Did you know where our current system of band-sizing of bras originated?
Post WWII, the bra-makers of the time (in an effort to make all women feel they were the perfect hourglass shape) sized bands in such a way that we are all closer to “36″ than we really are.
They did this is such a way that the narrower your rib cage the more inches you add to find your band and the wider your rib-cage, the fewer…….. and in larger cases even subtract.
Confused by self-fit instructions to “if your rib cage measures an odd number, then add 5 inches, etc”? Indeed.
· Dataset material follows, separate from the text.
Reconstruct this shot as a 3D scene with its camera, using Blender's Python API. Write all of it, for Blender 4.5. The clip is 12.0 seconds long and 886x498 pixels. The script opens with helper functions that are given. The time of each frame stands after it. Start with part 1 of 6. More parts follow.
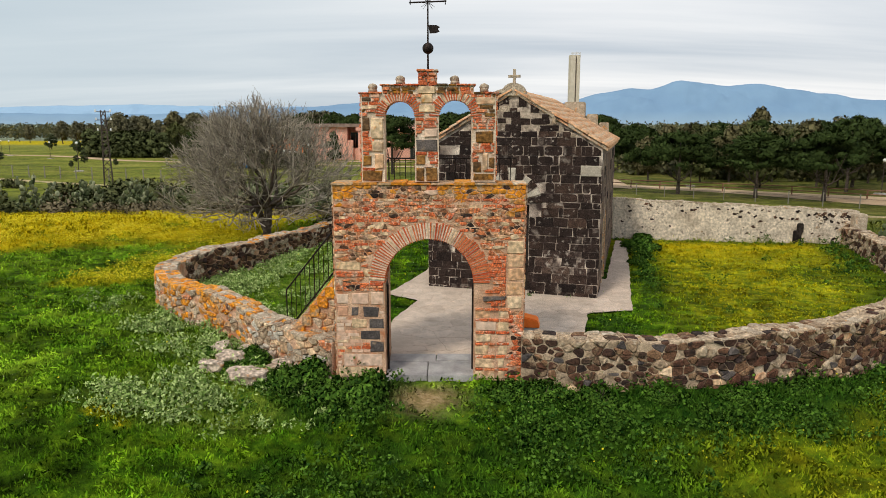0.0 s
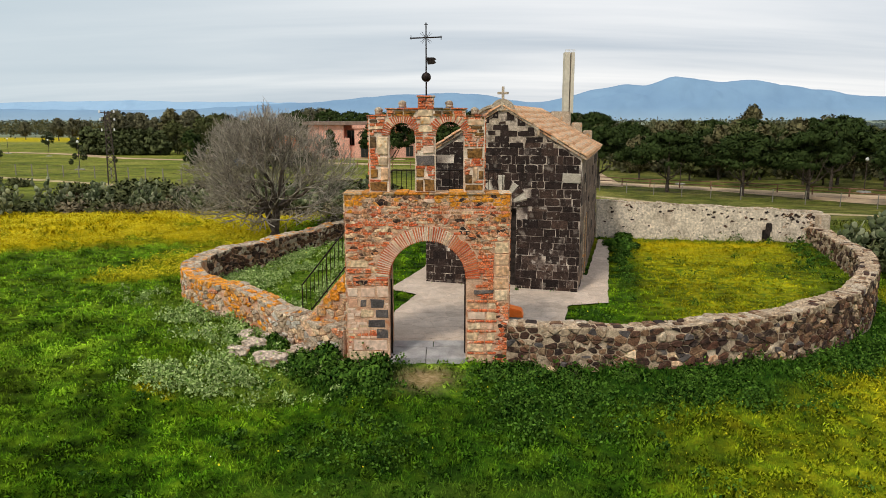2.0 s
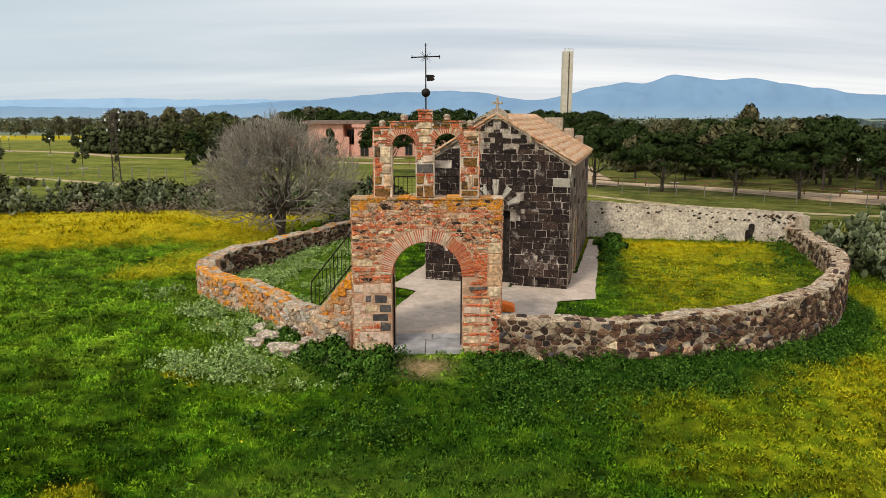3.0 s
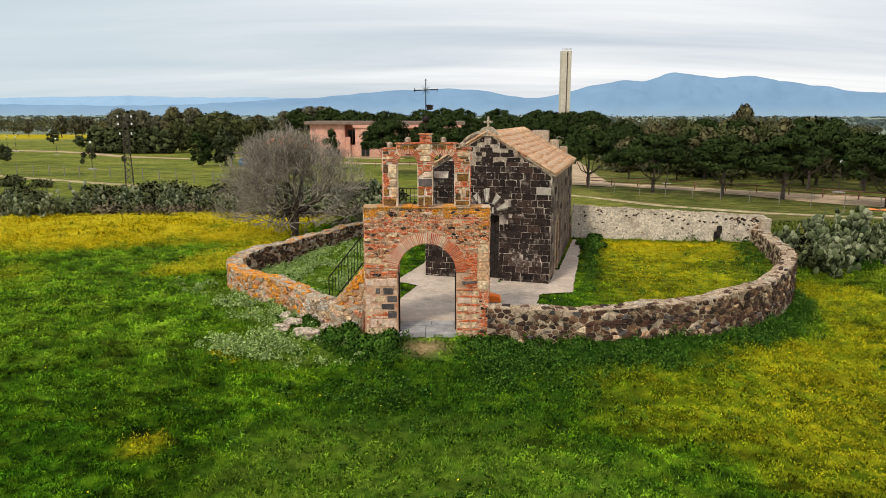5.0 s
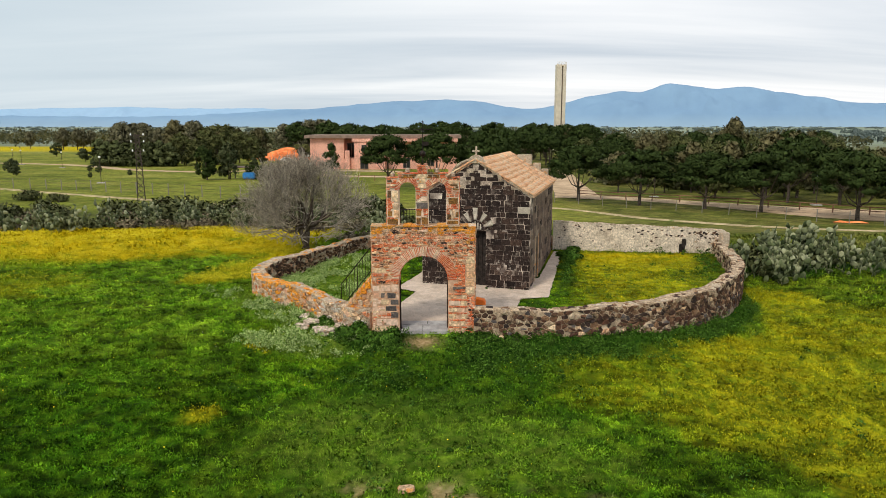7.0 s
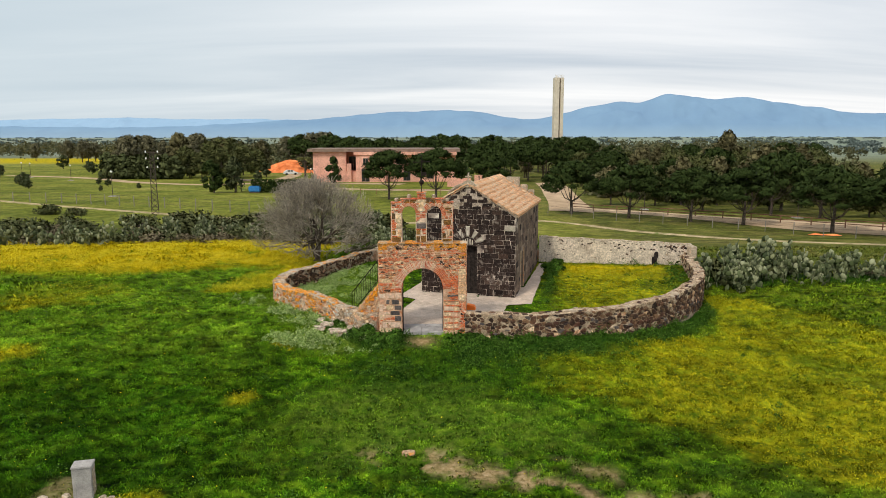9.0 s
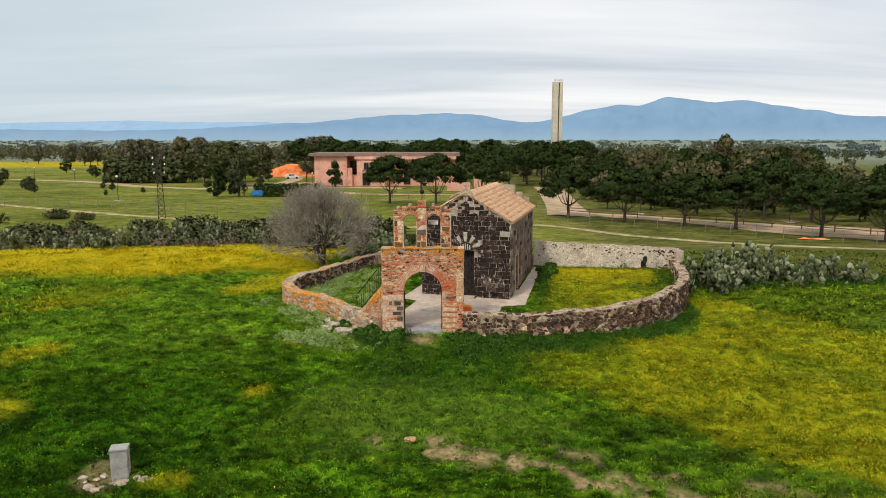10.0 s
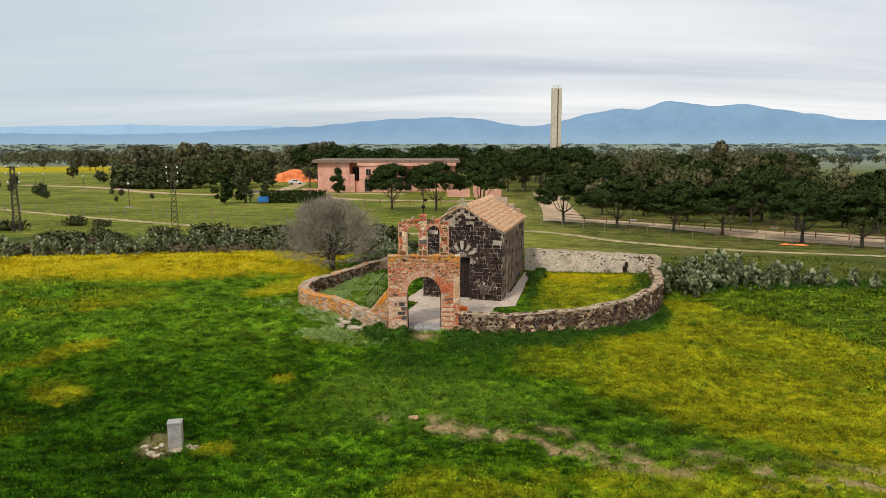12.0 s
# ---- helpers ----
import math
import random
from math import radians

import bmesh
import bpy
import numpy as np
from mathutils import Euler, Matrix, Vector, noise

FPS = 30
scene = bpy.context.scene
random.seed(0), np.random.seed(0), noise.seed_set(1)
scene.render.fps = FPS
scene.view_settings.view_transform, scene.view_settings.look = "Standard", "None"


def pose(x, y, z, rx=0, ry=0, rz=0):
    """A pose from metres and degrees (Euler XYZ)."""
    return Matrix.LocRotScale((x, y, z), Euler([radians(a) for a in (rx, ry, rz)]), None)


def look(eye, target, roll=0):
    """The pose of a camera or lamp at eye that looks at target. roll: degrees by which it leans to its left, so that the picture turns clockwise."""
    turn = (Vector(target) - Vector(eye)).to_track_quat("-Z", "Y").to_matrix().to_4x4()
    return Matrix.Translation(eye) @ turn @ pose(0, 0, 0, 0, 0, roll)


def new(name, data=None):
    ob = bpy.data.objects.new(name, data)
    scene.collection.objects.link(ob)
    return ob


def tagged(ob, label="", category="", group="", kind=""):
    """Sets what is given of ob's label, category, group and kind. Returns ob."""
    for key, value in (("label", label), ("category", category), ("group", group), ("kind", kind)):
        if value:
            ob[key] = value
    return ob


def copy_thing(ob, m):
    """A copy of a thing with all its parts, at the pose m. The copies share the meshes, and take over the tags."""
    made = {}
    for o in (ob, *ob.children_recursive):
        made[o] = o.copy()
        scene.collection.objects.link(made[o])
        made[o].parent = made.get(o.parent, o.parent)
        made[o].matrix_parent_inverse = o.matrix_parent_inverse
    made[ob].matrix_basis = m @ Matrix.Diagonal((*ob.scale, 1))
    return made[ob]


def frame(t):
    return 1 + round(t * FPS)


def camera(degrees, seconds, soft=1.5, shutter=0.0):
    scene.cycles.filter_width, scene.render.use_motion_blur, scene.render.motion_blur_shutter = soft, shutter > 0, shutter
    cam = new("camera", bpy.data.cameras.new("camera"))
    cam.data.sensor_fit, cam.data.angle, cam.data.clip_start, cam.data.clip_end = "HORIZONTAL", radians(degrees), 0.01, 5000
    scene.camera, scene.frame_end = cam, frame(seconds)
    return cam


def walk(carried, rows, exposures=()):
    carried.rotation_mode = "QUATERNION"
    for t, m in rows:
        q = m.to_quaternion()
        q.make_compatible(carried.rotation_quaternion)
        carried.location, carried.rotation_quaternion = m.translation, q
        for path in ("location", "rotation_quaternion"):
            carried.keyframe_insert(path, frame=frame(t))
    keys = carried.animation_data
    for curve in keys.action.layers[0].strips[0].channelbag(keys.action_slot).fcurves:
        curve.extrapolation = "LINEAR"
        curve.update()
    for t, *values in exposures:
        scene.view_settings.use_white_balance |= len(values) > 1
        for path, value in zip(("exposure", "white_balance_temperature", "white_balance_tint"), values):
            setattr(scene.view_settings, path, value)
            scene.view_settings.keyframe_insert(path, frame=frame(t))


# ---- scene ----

For example, if you have a 29″ rib-cage, you would likely fit a 32″ band (adding inches to the measurement to get you closer to the magic 36), but if you measure 38″ at your rib-cage, a 38″ band should fit. If you measure 44″, you might fit a 42″ band (subtracting to get closer to the magic 36).
What’s even more startling is that the ideal 36-24-36 is based on the BUST (your fullest bosom measurement) not your bra-band anyhow! Sigh.
So here we are. Everyone likes to complain about the lack of standardization in sizing. But actually, we find that undergarment sizing has changed less over time and is more stable than women’s clothing sizing. More often it is the style and engineering of the cup that affects the fit on YOU more than a difference in manufacturer’s sizing.
All that said, do pay close attention to the fit of your bra-band. This is the first and most important start to a great fit. The bra straps are not to do the heavy lifting.